Warning that an initiative on property taxes threatens harm to rural communities, the California Farm Bureau Federation has voted to oppose it. Known as Initiative 19-0008, the measure would establish a split-roll property tax that would reassess commercial and industrial property, including agricultural facilities. Backers are collecting signatures to qualify the initiative for the November ballot.
“It’s unusual for Farm Bureau to oppose a measure at this early stage, but our board of directors is very concerned about the impact this initiative would have on rural California,” CFBF President Jamie Johansson said. “Although its backers claim agricultural land would not be affected, the initiative would trigger annual tax reassessments at market value for agricultural improvements such as barns, dairies, wineries, processing plants, vineyards and orchards.”
Johansson said Farm Bureau opposes efforts to weaken Proposition 13, the 1978 tax-reform measure that limits property tax increases.

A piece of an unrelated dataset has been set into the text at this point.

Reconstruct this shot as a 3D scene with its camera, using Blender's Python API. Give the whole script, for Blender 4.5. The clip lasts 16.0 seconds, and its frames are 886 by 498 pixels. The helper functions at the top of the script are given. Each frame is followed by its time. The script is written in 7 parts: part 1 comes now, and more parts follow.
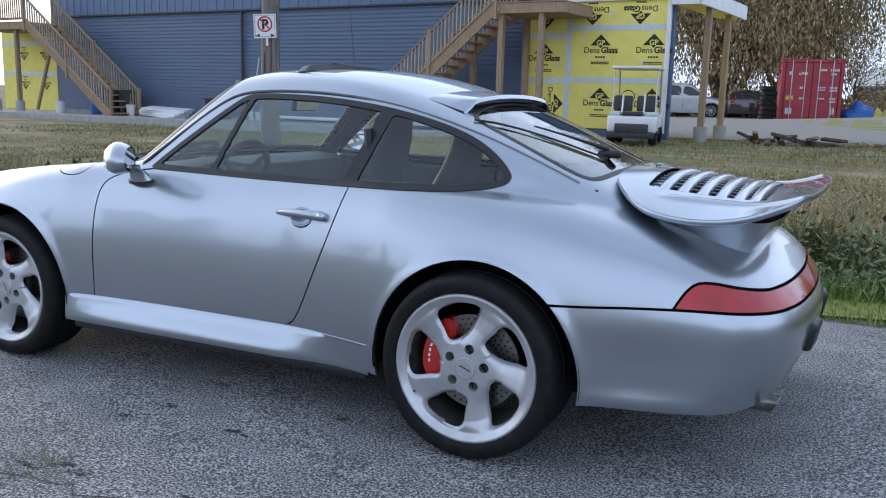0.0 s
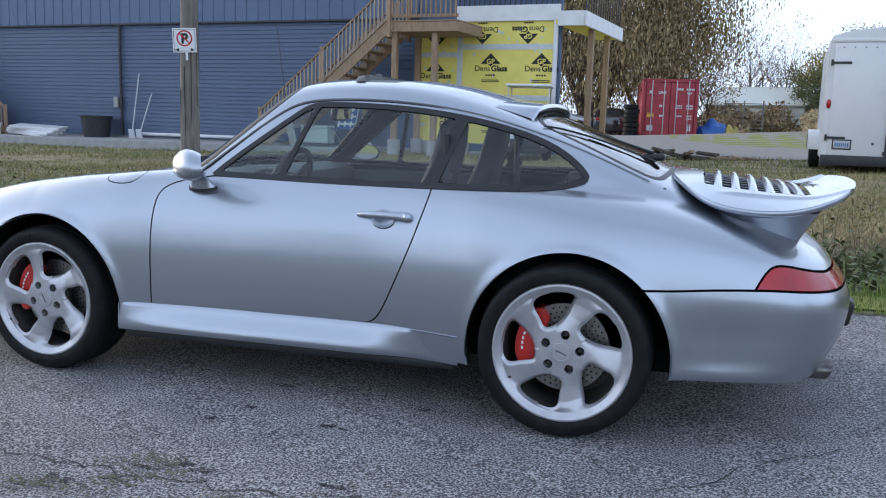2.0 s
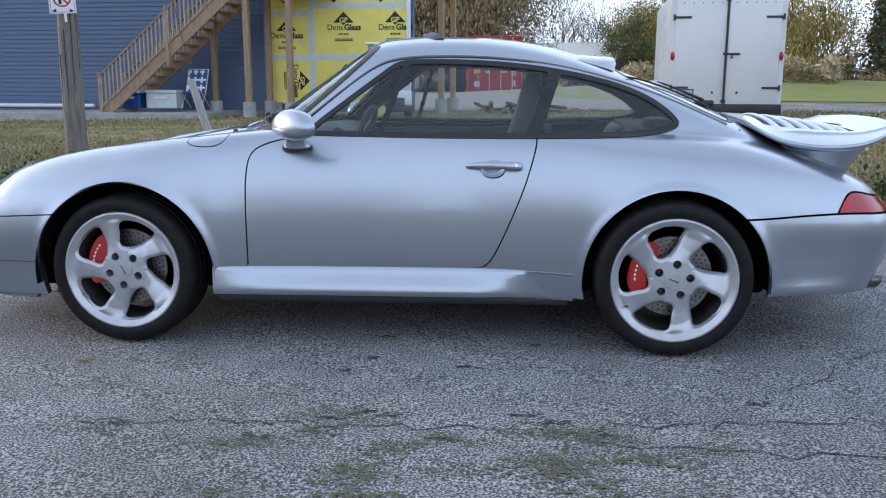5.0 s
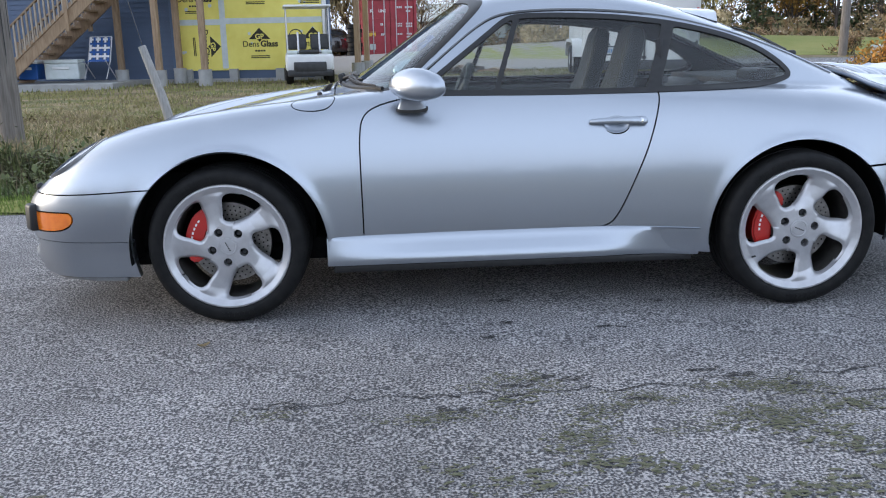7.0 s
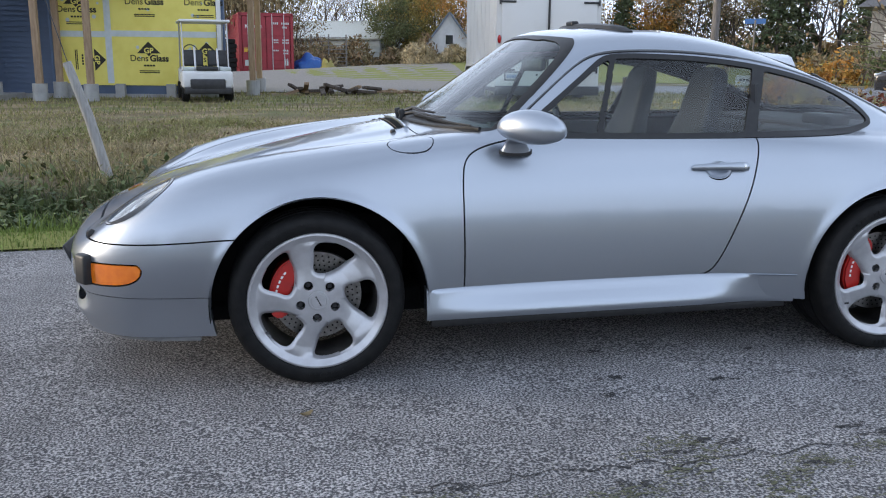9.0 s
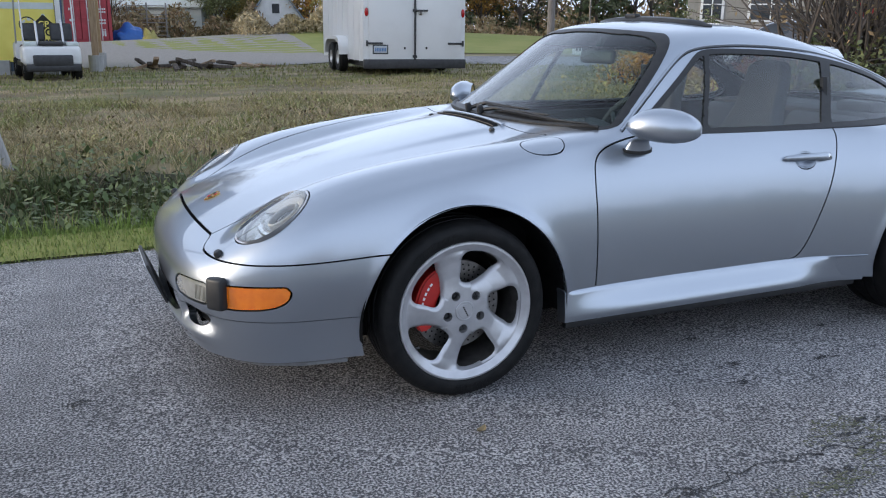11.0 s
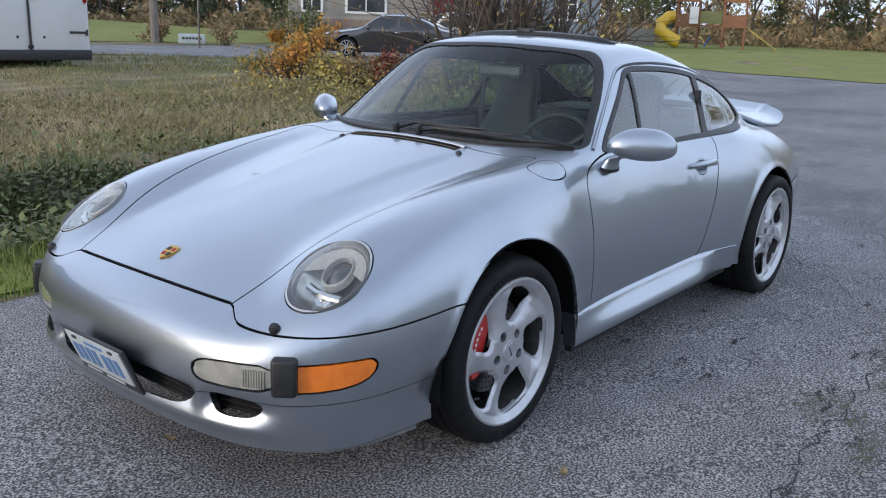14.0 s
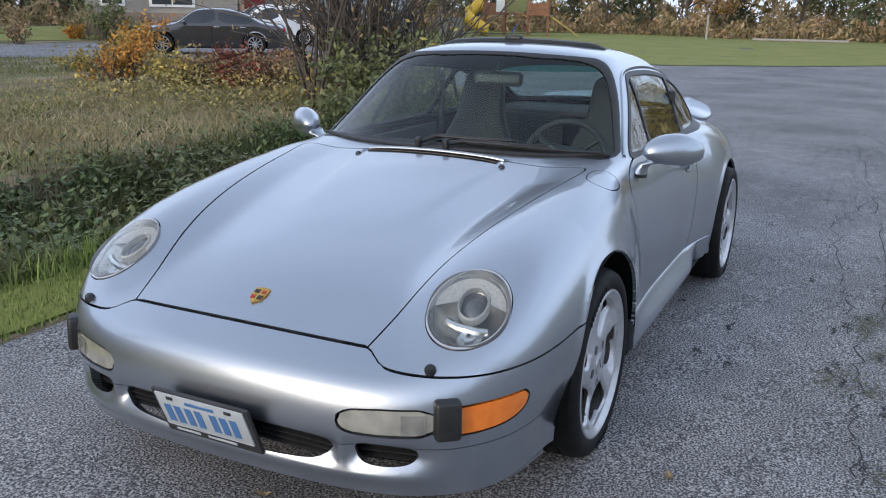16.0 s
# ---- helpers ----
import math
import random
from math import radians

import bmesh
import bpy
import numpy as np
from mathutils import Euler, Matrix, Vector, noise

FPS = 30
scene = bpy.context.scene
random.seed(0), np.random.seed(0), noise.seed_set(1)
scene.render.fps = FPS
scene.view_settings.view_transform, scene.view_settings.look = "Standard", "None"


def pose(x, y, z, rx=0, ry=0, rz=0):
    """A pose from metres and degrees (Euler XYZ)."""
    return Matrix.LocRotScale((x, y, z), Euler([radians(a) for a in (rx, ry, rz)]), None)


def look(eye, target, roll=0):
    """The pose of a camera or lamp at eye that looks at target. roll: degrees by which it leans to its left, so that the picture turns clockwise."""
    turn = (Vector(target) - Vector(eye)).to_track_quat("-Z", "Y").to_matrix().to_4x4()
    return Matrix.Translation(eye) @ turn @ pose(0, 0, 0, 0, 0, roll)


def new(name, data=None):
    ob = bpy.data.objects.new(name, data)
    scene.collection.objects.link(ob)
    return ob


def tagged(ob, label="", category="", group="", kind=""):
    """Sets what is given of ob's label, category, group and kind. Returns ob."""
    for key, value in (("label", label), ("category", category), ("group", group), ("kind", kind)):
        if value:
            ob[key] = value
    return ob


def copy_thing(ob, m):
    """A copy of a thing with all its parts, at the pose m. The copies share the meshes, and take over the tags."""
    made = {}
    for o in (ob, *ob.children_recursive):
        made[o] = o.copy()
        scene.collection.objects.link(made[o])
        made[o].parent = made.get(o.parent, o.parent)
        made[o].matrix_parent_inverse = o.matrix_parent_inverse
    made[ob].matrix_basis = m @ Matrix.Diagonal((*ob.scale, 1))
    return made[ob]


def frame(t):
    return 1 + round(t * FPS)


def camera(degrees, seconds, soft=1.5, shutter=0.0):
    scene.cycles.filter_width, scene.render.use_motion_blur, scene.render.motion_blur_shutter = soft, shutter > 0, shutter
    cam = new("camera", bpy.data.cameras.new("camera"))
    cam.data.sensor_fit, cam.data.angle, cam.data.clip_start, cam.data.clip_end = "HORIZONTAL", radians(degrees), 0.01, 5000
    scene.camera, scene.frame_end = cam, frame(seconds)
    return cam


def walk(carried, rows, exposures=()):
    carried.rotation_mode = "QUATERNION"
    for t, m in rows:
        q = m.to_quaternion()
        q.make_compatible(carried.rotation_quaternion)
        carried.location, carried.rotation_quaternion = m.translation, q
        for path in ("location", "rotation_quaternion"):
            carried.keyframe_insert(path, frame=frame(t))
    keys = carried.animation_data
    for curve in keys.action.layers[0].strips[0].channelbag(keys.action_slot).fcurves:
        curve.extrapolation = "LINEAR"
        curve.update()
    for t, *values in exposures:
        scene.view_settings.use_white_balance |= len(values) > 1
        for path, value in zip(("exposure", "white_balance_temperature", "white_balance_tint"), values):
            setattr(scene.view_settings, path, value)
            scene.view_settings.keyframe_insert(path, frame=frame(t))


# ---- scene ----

“Proposition 13 protects California farmers by giving them certainty about their property tax bills,” he said. “The split-roll measure would increase the tax burden on California farmers at a time when family farms and ranches already face threats to their water supplies and rising costs to comply with the state’s employment and environmental regulations.”
Johansson said measures that increase costs for family farmers and ranchers undermine their ability to supply jobs, especially in rural California, and their ability to supply food and farm products for customers in California and worldwide.
“The split-roll tax initiative would add more economic pressure on rural areas that are already under strain, and that’s why we oppose it,” he said.